The discussion that followed was of a purely agitational character. It was only when the delegate of the Left Opposition, George Clarke, took the floor that a silence of interest fell over the hall. The delegates were desirous of learning what the Left Opposition had to say and what policies it advocated for the unemployed movement.

He greeted the conference in the name of the Left Opposition stating that if the party continued on the new turn in the united front tactic and if they faithfully adhered to the decisions of the Chicago unemployed conference, new vistas of growth and a powerful impetus could be given not only to the jobless movement but to working class action in general. Comrade Clarke condemned the tactics of the socialists and the Lovestonites which, he declared, would divide the employed from the unemployed by excluding trade union bodies – the very thing that has prevented the unemployed movement from attaining any mass dimensions up till now. The exclusion of political organizations, he continued, was a reactionary move worthy of a died-in-the-wool A.F.L. labor skate; the struggle of the unemployed is a political struggle – it confronts the state at every turn and requires the participation of political organizations.

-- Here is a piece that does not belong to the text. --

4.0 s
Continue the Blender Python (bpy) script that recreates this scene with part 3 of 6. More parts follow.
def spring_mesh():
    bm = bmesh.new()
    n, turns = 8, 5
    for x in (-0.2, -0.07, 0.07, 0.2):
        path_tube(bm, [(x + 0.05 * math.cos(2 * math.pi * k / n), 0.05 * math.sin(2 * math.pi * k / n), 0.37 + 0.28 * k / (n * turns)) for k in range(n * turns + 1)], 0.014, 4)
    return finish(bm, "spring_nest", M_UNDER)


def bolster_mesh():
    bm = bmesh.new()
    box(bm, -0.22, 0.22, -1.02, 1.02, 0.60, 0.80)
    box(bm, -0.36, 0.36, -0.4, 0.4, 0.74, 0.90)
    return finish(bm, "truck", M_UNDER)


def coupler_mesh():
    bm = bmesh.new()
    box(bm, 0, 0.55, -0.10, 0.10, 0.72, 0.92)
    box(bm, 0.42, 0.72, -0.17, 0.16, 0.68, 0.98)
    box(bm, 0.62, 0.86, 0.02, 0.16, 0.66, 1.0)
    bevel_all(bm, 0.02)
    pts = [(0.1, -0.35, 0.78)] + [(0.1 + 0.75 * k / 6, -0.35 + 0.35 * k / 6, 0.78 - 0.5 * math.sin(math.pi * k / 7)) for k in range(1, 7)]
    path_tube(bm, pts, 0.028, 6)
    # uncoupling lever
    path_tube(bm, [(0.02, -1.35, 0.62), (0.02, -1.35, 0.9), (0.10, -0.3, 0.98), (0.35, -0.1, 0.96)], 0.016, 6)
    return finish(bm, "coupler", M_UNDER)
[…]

Comrade Clarke criticized Winters’ proposals for the formation of local councils – delegated bodies of all working class organizations in the neighborhood – as not being extensive enough. Without the participation of central bodies this would mean a revision to the old tactic. He concluded his speech with the remarks that after years of blundering by the Stalinists one could not hope to force the sabotaging reformists into the united front over night, that persistent and stubborn efforts were needed and the goal was assured. His speech was greeted with a good round of applause. Comrade Weisbord of the Communist League of Struggle, also spoke along the same lines elaborating on some of the points.
 

Minor Intervenes for the Official Party

Then followed the Stalinist barrage – a mountain of confusion. Its mouthpiece was Robert Minor, speaking for the C.E.C. of the Communist party. He roared that no turn had been made (in face of the C.I. manifesto, the Chicago events and the repeated appeal to the S.P. central bodies, this sounded extremely ludicrous), the party is still following the lines of the united front from below. He laid down the ultimatistic demand – if the socialists won’t come along with us then we’ll go it alone, for who represents the masses, we or they? In this case why all the desperate efforts for united front conferences and demonstrations with the socialists and affiliated organizations?

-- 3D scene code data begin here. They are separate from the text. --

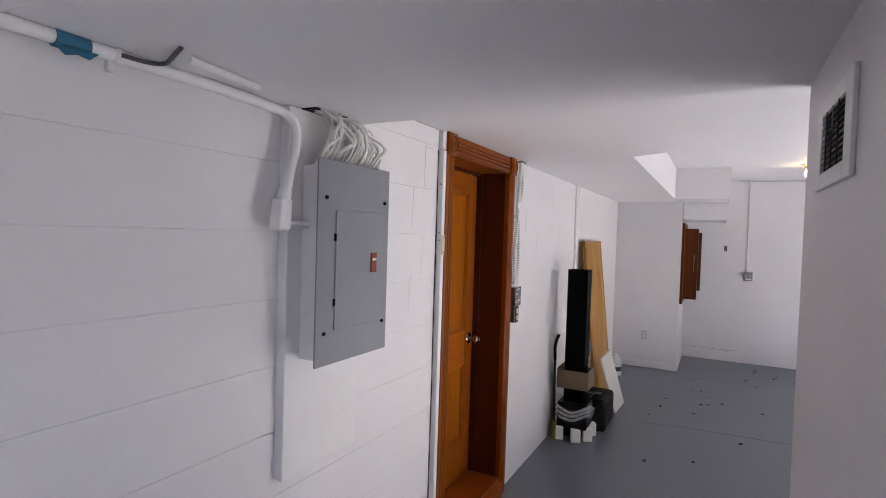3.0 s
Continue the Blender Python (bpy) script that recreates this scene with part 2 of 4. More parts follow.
stained(ASPHALT, (0.004, 0.004, 0.005), 3.0, 0.60, 0.63, 0.7, (1, 0.4, 1))
LEAFD = mat("dead_leaf", (0.024, 0.015, 0.010), 0.7, 0, 0.3, 30, 150, 0.1, per=0.4)
LEAFP = mat("pale_dry_leaf", (0.30, 0.27, 0.24), 0.7, 0, 0.3, 30, 150, 0.1, per=0.4)
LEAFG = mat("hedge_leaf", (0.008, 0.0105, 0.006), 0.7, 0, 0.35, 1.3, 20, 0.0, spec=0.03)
CORE = mat("hedge_core", (0.006, 0.007, 0.005), 0.9, 0, 0.3, 2, 30, 0.2)
# dark, so the added blocks throw little sun back at the hedge
BLOCKER = mat("sky_blocker_dark", (0.06, 0.05, 0.045), 0.8, 0, 0.2, 3, 60, 0.1)
KERBM = mat("kerb_timber", (0.020, 0.013, 0.010), 0.8, 0, 0.2, 4, 60, 0.2)
GLOW = bpy.data.materials.new("lit_bulb")
GLOW.use_nodes = True
GLOW.node_tree.nodes["Principled BSDF"].inputs["Emission Color"].default_value = (1.0, 0.72, 0.34, 1)
GLOW.node_tree.nodes["Principled BSDF"].inputs["Emission Strength"].default_value = 3.5
WRAP = bpy.data.materials.new("clear_wrap")
WRAP.use_nodes = True
wb = WRAP.node_tree.nodes["Principled BSDF"]
wb.inputs["Base Color"].default_value = (0.75, 0.76, 0.77, 1)
wb.inputs["Roughness"].default_value, wb.inputs["Alpha"].default_value = 0.15, 0.30
DIFFUSER = mat("opener_lens", (0.78, 0.78, 0.78), 0.3, 0, 0.05, 10, 100, 0.0)


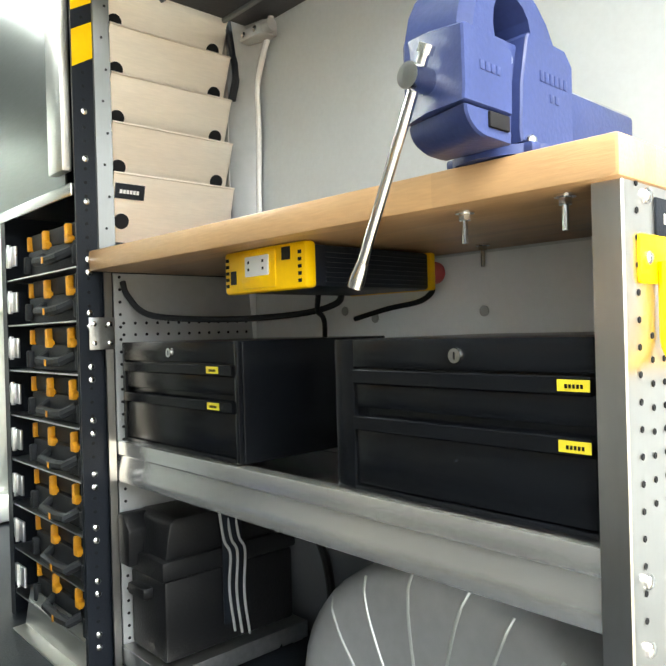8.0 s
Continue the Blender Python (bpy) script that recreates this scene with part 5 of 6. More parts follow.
def left_shelving():
    sh = thing("shelving_unit", (-0.74, 1.68, FLOOR), "black and aluminium van shelving with four shelves", "shelving")
    bm = bmesh.new()
    prism(bm, [(-0.935, FLOOR), (-0.522, FLOOR), (-0.522, 2.275), (-0.795, 2.275), (-0.925, 1.98)], "y", 0.436, 0.444)
    box(bm, -0.53, -0.522, 0.436, 0.48, FLOOR, 2.275)
    ep = part("end_panel", bm, M_BLACKPC, sh, "black end panel with two yellow slanted stripes")
    for poly in ([(-0.522, 1.715), (-0.522, 1.825), (-0.905, 2.185), (-0.915, 2.085)], [(-0.522, 1.86), (-0.522, 1.925), (-0.83, 2.262), (-0.865, 2.235)]):
        part("stripe", prism(bmesh.new(), poly, "y", 0.4345, 0.4358), M_YELLOW, ep)
    name_plate(ep, -0.72, -0.59, 2.205, 2.25, 0.436)
    part("plate_line", boxes((-0.74, -0.565, 0.434, 0.436, 2.19, 2.197)), M_YELLOW, ep)
    pts = []
    for k in range(48):
        pts.append((-0.54, 0.4355, FLOOR + 0.06 + 0.033 * k))
    for a in range(4):
        for b in range(6):
            pts.append((-0.82 + 0.022 * a, 0.4355, 1.2 + 0.025 * b))
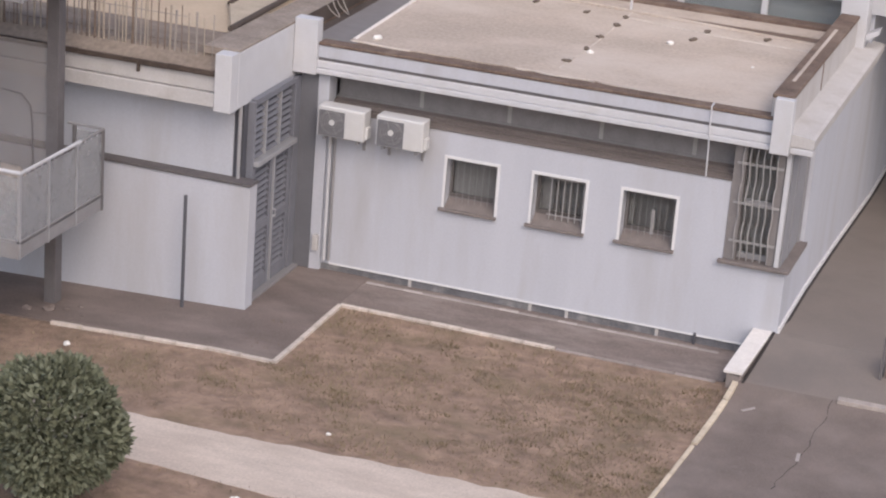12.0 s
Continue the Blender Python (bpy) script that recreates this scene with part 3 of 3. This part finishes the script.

Israel Amter reported for the resolutions committee. He re-echoed Minor’s ultimatism and said that the Chicago conference of the unemployed did not represent the rank and file of the organizations assembled. Then whom did they speak for, themselves? And upon what authority did they arrive at the important decisions made at that gathering? These questions he quite naturally failed to answer. The whole tone of his report was that we have endeavored to form the united front with the socialists but they refuse to come along – so, he intimated, we are getting ready to return to the “united front from below.” Amter presented a document for the resolutions committee, known as the Workers’ Relief Ordinance, which contains various vital demands for the unemployed.

Comrade Kitt made a minority report on the resolutions on the Chicago congress and their application to New York. The resolution omitted mention of the city central bodies that were to be invited to the formation of the federation in New York and called for representation in such a federation on the basis of numerical strength. Comrade Kitt explained that such clauses would give the reformists a loophole to crawl out of the federation and proposed that the unification take place on the same basis as in the Chicago conference. The Stalinists defeated the amendments and consequently assume the responsibility for the restraint the reformist leaders will be able to exert on their followers when this question of unity comes up for consideration.

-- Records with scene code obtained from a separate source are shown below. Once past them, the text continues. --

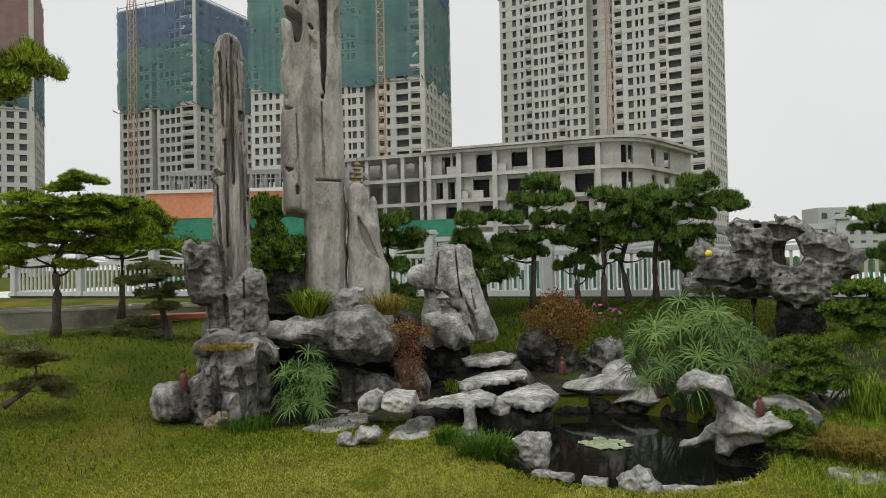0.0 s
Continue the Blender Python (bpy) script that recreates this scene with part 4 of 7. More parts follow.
part("rust_streak", streak.mesh("rust_streak", M_RUST), house, "faded orange rust streak")
canopy = Build()
for y in (-0.75, 0.2, 1.5):
    canopy.beam((-0.55, SGN * y, 5.25), (16, SGN * y, 5.25), 0.12, 0.16)
for i in range(9):
    canopy.beam((-0.55 + i * 2.0, SGN * -0.75, 5.25), (-0.55 + i * 2.0, SGN * 1.6, 5.25), 0.09, 0.12)
for x in (0.0, 2.78, 6.0, 9.2):
    canopy.beam((x, -0.02, 4.5), (x, -0.02, 6.6), 0.06)
canopy.beam((0.0, -0.05, 0.0), (0.0, -0.05, 5.3), 0.09)
part("canopy_frame", canopy.mesh("canopy_frame", M_STEEL), house, "grey steel canopy frame")
sv, sf = [], []
for i in range(171):
    x = -0.55 + i * 0.1
    z = 5.36 + (0.03 if i % 2 else 0)
    sv += [(x, SGN * -0.755, z), (x, SGN * 2.7, z + 0.25)]
    if i:
        sf.append((2 * i - 2, 2 * i - 1, 2 * i + 1, 2 * i))
part("canopy_sheet", from_arrays("canopy_sheet", sv, sf, M_SHEET), house, "corrugated grey sheet")
rail = Build()
for z in (5.5, 5.72, 5.94, 6.16, 6.4):
    rail.beam((-0.55, SGN * -0.75, z), (3.2, SGN * -0.75, z), 0.04).beam((-0.55, SGN * -0.75, z), (-0.55, SGN * 1.5, z), 0.04)
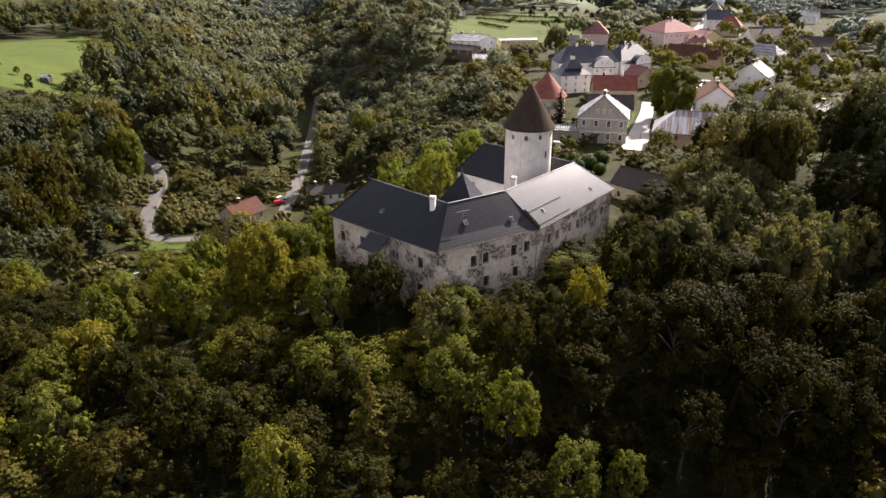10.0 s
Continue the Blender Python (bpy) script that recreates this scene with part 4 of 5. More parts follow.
# parked cars
def car(x, y, turn, paint, label, long=4.4, tall=1.5, van=False):
    z = ground_z(x, y) + 0.18
    ob = thing("car", pose(x, y, z, 0, 0, turn), label, "car")
    m = Mesh()
    w_ = 0.88
    prof = [(-long / 2, 0.35), (-long / 2, 0.85), (-long / 2 + 0.15, 0.95), (-long / 2 + 0.3, tall), (long * (0.22 if van else 0.12), tall), (long * 0.32, 0.98), (long / 2 - 0.15, 0.82), (long / 2, 0.6), (long / 2, 0.35)]
    s0 = [(px, -w_ + (0.1 if pz > 1.2 else 0), pz) for px, pz in prof]
    s1 = [(px, w_ - (0.1 if pz > 1.2 else 0), pz) for px, pz in prof]
    m.face(*s0[::-1]); m.face(*s1)
    for k in range(len(prof)):
        j = (k + 1) % len(prof)
        m.face(s0[k], s0[j], s1[j], s1[k])
    body = part("body", m, paint, ob)
    g = Mesh()
    for sy in (-1, 1):
        g.hexa([(-long / 2 + 0.55, sy * 0.86 - 0.03, 1.0), (long * 0.24, sy * 0.86 - 0.03, 1.0), (long * 0.24, sy * 0.86 + 0.03, 1.0), (-long / 2 + 0.55, sy * 0.86 + 0.03, 1.0)],
               [(-long / 2 + 0.6, sy * 0.80 - 0.03, tall - 0.12), (long * 0.12, sy * 0.80 - 0.03, tall - 0.12), (long * 0.12, sy * 0.80 + 0.03, tall - 0.12), (-long / 2 + 0.6, sy * 0.80 + 0.03, tall - 0.12)])
    part("side_window", g, M_PANE, body)
    for px in (-long * 0.32, long * 0.32):
        for sy in (-1, 1):
            t = Mesh(); t.tube((px, sy * 0.9, 0.32), (px, sy * 0.68, 0.32), 0.32, 0.32, 12)
            part("wheel", t, M_RUBBER, ob)
    return ob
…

The six hour day and five day week was another bone of contention at the conference with the Stalinists. Defending the ambiguous slogan of the shorter work week they claimed that everything else was the stagger system, and in view of the fact that some workers were working as high as seventy hour’s a week, the slogan of the six hour day was out of the question. The delegates of the Left Opposition and the Spartacus Youth brought powerful arguments to bear in favor of the concrete slogan of the six hour day and pointed out that all the conditions were laid for the building of a huge movement around that basis and uniting the unemployed and employed. The Stalinists took fright and accused us of a maneuver to put the party on record against the six hour day slogan and then proceeded to switch the issue with the line that this was only a local and not a national conference, etc., etc., ad nauseam. The six hour day resolution lost – but not because the workers were against it.
 

Finally – the Stalinists for Soviet Credits!

A signal victory was won for the Left Opposition at this conference. After three years of persevering struggle the Stalinists accepted the internationalist resolution of the Left Opposition for recognition of and long term credits to the Soviet Union. Not very long ago it was called counter-revolutionary by the Stalinist bureaucrats – at this conference Amter said that “this resolution (on long term credits) needs little explanation. I am sure that everyone is in favor of it.” With a few minor changes which in reality make the Stalinist adoption of this resolution more contradictory than ever, the conference went on record unanimously in favor of long term credits to the Soviet Union. The world does move!

By the time it came to the nomination and election of the permanent committee, the hall had dwindled from more than 400 to about one-fourth as many and with the aid of the remaining Stalinist stalwarts, the committee was packed with apparatus trusties. The Musteites, to be sure, were awarded a place on the committee but the “counter-revolutionary” Left Opposition was debarred.